Using the following relation

\[\int d x e^{-x^2 a} e^{2 \pi i b x} = \sqrt{\pi/a} \, e^{-\frac{\pi^2 b^2}{a}}\]

we can solve the integral in \(D\) dimensions

\[\sum_{\vec n} \int d^D x e^{-|\vec x|^2 t} e^{2 \pi i \vec n \cdot \vec x} = \sum_k \nu_{k,D} \frac{\pi^{D/2}}{t^{D/2}} e^{- \pi^2 k/t}\]

leading to the following expression

\[I_0(s,q^2) = \sum_k \nu_{k,D} \pi^{D/2} \int_0^\mu dt e^{q^2 t} e^{- \pi^2 k/t} t^{s-1-\frac{D}{2}}\]

We note that for \(k=0\) and \(s-\frac{D}{2} \leq 0\) the integral is divergent because

\[\int_0^\mu dt e^{q^2 t} t^{s-1-\frac{D}{2}} = \int_0^\mu dt \Big[\frac1t + q^2 + O(t) \Big] t^{s-\frac{D}{2}}\]

Isolating the \(k=0\) case we regulate the integral

\[\int_0^\mu dt (e^{q^2 t} -1) t^{s-1-\frac{D}{2}} + \int_0^\mu dt t^{s-1-\frac{D}{2}}\]

and simply analytically continue the second part (which is finite for \(s-\frac{D}{2}>0\))

\[\int_0^\mu dt \ t^{s-1-\frac{D}{2}} = 2\frac{\sqrt{\mu}^{2s-D}}{2s-D}\]

The final result for the first integral is

\[\frac{1}{\sqrt{4 \pi}} I_0(s,q^2) = \frac{\pi^{(D-1)/2}}{2} \int_0^\mu dt (e^{q^2 t} -1) t^{s-1-\frac{D}{2}} + \pi \frac{\sqrt{\mu}^{2s-D}}{2s-D} + \frac{\pi}{2} \sum_{k \neq 0} \nu_{k,D} \int_0^\mu dt e^{q^2 t - \pi^2 k/t} t^{s-1-\frac{D}{2}}\]
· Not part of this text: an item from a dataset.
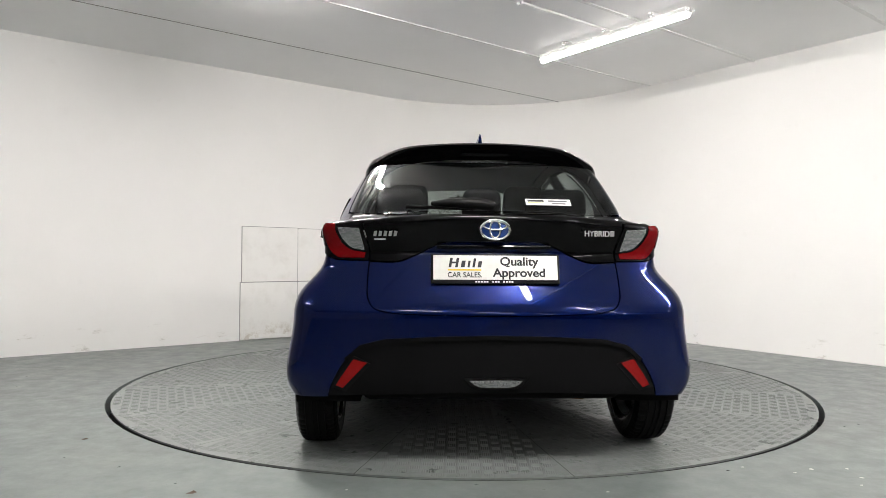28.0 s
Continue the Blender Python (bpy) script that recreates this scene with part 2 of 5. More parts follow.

Putting all results together we obtain the following representation of the L”uescher zeta function

\[Z_{00}(1,q^2) = \frac{1}{\sqrt{4 \pi}} [I_0(1,q^2) + I_1(1,q^2)]\]
\[\frac{\partial Z_{00}(s,q^2)}{\partial q^2} = \frac{1}{\sqrt{4 \pi}} [I_0(2, q^2) + I_1(2, q^2)]\]
\[\frac{\partial^2 Z_{00}(s,q^2)}{\partial (q^2)^2} = \frac{1}{\sqrt{4 \pi}} [I_0(3, q^2) + I_1(3, q^2)]\]

We remark that the freedom given by the parameter \(\mu\) is very important to keep the evaluation of \(Z_{00}\) for high values of \(q^2\) under control from the numerical point of view (rounding errors and convergence). We find beneficial to set \(\mu = (q^2)^{1/2}\).